# Start of INFORMATION PROVIDED

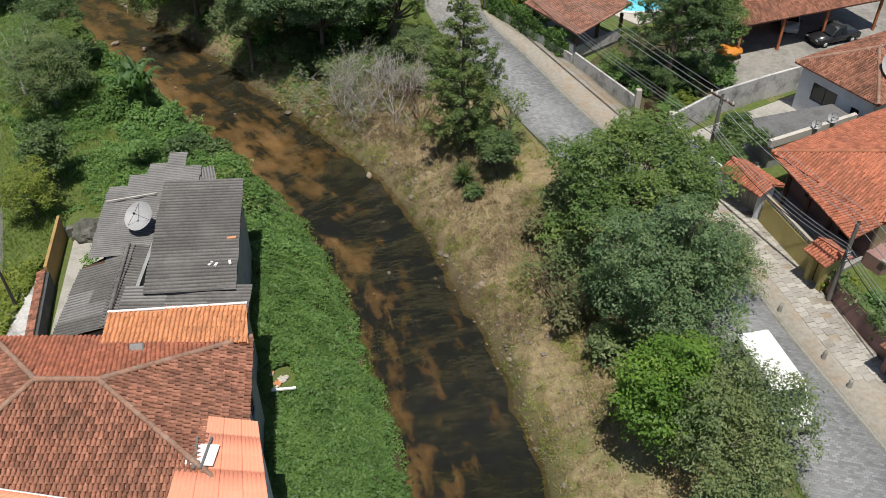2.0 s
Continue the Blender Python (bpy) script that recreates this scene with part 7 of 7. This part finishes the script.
# gravel and broken stone washed up along the right bank
p, d = scatter(6500, 1, 36, 90, 0.0, 3.4)
p = p[wobble(p[:, 0], p[:, 1], 1.6, 12.0) + rng.normal(0, 0.35, len(p)) > 0.05]
n = len(p)
r = 0.03 + 0.12 * rng.uniform(0, 1, n) ** 3
oct_v = np.array([(1, 0, 0), (0, 1, 0), (-1, 0, 0), (0, -1, 0), (0, 0, 0.7), (0, 0, -0.7)])
oct_f = np.array([(0, 1, 4), (1, 2, 4), (2, 3, 4), (3, 0, 4), (1, 0, 5), (2, 1, 5), (3, 2, 5), (0, 3, 5)])
v = oct_v[None] * r[:, None, None] * rng.uniform(0.6, 1.3, (n, 6, 1))
a = rng.uniform(0, 6.28, n)
v = np.stack([v[..., 0] * np.cos(a)[:, None] - v[..., 1] * np.sin(a)[:, None], v[..., 0] * np.sin(a)[:, None] + v[..., 1] * np.cos(a)[:, None], v[..., 2]], -1)
v += np.column_stack([p, np.maximum(height(p[:, 0], p[:, 1]), -0.02) + 0.02])[:, None]
f = oct_f[None] + (np.arange(n) * 6)[:, None, None]
put("gravel", arrays_mesh("gravel", v.reshape(-1, 3), f.reshape(-1, 3), M["stone"]), None, "pale gravel and broken stone on the bank", "gravel", kind="stuff")
# rubble heap in the creeper
for _ in range(14):
    stone(-8.5 + rng.normal(0, 0.3), 39.8 + rng.normal(0, 0.5), gz(-8.5, 39.8) + 0.1, rng.uniform(0.08, 0.2), k, "broken rubble heaped beside the house", "orange_tile" if k % 3 == 0 else "pale_concrete", "rubble", "rubble heap")
    k += 1


# ---- paving slabs of the footpath ----
outer, inner = spline([(x + 0.6, y) for x, y in WALK_OUT if 20 < y < 63], 0.5), spline([(x + 0.3, y) for x, y in RIGHT_R if 20 < y < 63], 0.5)
rng = np.random.default_rng(77)
slab_bm = bmesh.new()
box(slab_bm, -0.5, 0.5, -0.5, 0.5, -0.5, 0.5)
slab_me = bpy.data.meshes.new("paving_slab")
slab_bm.to_mesh(slab_me)
slab_bm.free()
slab_me.materials.append(M["slab"])
path = bpy.data.objects["pavement"]
made = 0
y = 38.2
while y < 61.0 and made < 296:
    deep = rng.uniform(0.36, 0.52)
    xi, xo = float(np.interp(y, inner[:, 1], inner[:, 0])), float(np.interp(y, outer[:, 1], outer[:, 0]))
    for a, b in ((0.30, 0.47), (0.47, 0.65), (0.65, 0.82), (0.82, 0.985)):
        if rng.uniform() > 0.07 and made < 296:
            w = (xo - xi) * (b - a) - 0.03
            lift = rng.uniform(0, 0.012)
            slab = put("paving_slab", slab_me, path, m=pose(xi + (xo - xi) * (a + b) / 2 + rng.normal(0, 0.01), y + deep / 2 - 0.15 * (a + b - 1), 3.968 + lift, rng.normal(0, 0.4), rng.normal(0, 0.4), 14 + rng.normal(0, 1.5)) @ Matrix.Diagonal((w, deep - 0.03, 0.05, 1)))
            made += 1
    y += deep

# End of INFORMATION PROVIDED

-- STATED EXERCISE --
Transcribe the material exactly, and leave out whatever pictures it holds.

-- REPLY --
2.0 s
Continue the Blender Python (bpy) script that recreates this scene with part 7 of 7. This part finishes the script.
# gravel and broken stone washed up along the right bank
p, d = scatter(6500, 1, 36, 90, 0.0, 3.4)
p = p[wobble(p[:, 0], p[:, 1], 1.6, 12.0) + rng.normal(0, 0.35, len(p)) > 0.05]
n = len(p)
r = 0.03 + 0.12 * rng.uniform(0, 1, n) ** 3
oct_v = np.array([(1, 0, 0), (0, 1, 0), (-1, 0, 0), (0, -1, 0), (0, 0, 0.7), (0, 0, -0.7)])
oct_f = np.array([(0, 1, 4), (1, 2, 4), (2, 3, 4), (3, 0, 4), (1, 0, 5), (2, 1, 5), (3, 2, 5), (0, 3, 5)])
v = oct_v[None] * r[:, None, None] * rng.uniform(0.6, 1.3, (n, 6, 1))
a = rng.uniform(0, 6.28, n)
v = np.stack([v[..., 0] * np.cos(a)[:, None] - v[..., 1] * np.sin(a)[:, None], v[..., 0] * np.sin(a)[:, None] + v[..., 1] * np.cos(a)[:, None], v[..., 2]], -1)
v += np.column_stack([p, np.maximum(height(p[:, 0], p[:, 1]), -0.02) + 0.02])[:, None]
f = oct_f[None] + (np.arange(n) * 6)[:, None, None]
put("gravel", arrays_mesh("gravel", v.reshape(-1, 3), f.reshape(-1, 3), M["stone"]), None, "pale gravel and broken stone on the bank", "gravel", kind="stuff")
# rubble heap in the creeper
for _ in range(14):
    stone(-8.5 + rng.normal(0, 0.3), 39.8 + rng.normal(0, 0.5), gz(-8.5, 39.8) + 0.1, rng.uniform(0.08, 0.2), k, "broken rubble heaped beside the house", "orange_tile" if k % 3 == 0 else "pale_concrete", "rubble", "rubble heap")
    k += 1


# ---- paving slabs of the footpath ----
outer, inner = spline([(x + 0.6, y) for x, y in WALK_OUT if 20 < y < 63], 0.5), spline([(x + 0.3, y) for x, y in RIGHT_R if 20 < y < 63], 0.5)
rng = np.random.default_rng(77)
slab_bm = bmesh.new()
box(slab_bm, -0.5, 0.5, -0.5, 0.5, -0.5, 0.5)
slab_me = bpy.data.meshes.new("paving_slab")
slab_bm.to_mesh(slab_me)
slab_bm.free()
slab_me.materials.append(M["slab"])
path = bpy.data.objects["pavement"]
made = 0
y = 38.2
while y < 61.0 and made < 296:
    deep = rng.uniform(0.36, 0.52)
    xi, xo = float(np.interp(y, inner[:, 1], inner[:, 0])), float(np.interp(y, outer[:, 1], outer[:, 0]))
    for a, b in ((0.30, 0.47), (0.47, 0.65), (0.65, 0.82), (0.82, 0.985)):
        if rng.uniform() > 0.07 and made < 296:
            w = (xo - xi) * (b - a) - 0.03
            lift = rng.uniform(0, 0.012)
            slab = put("paving_slab", slab_me, path, m=pose(xi + (xo - xi) * (a + b) / 2 + rng.normal(0, 0.01), y + deep / 2 - 0.15 * (a + b - 1), 3.968 + lift, rng.normal(0, 0.4), rng.normal(0, 0.4), 14 + rng.normal(0, 1.5)) @ Matrix.Diagonal((w, deep - 0.03, 0.05, 1)))
            made += 1
    y += deep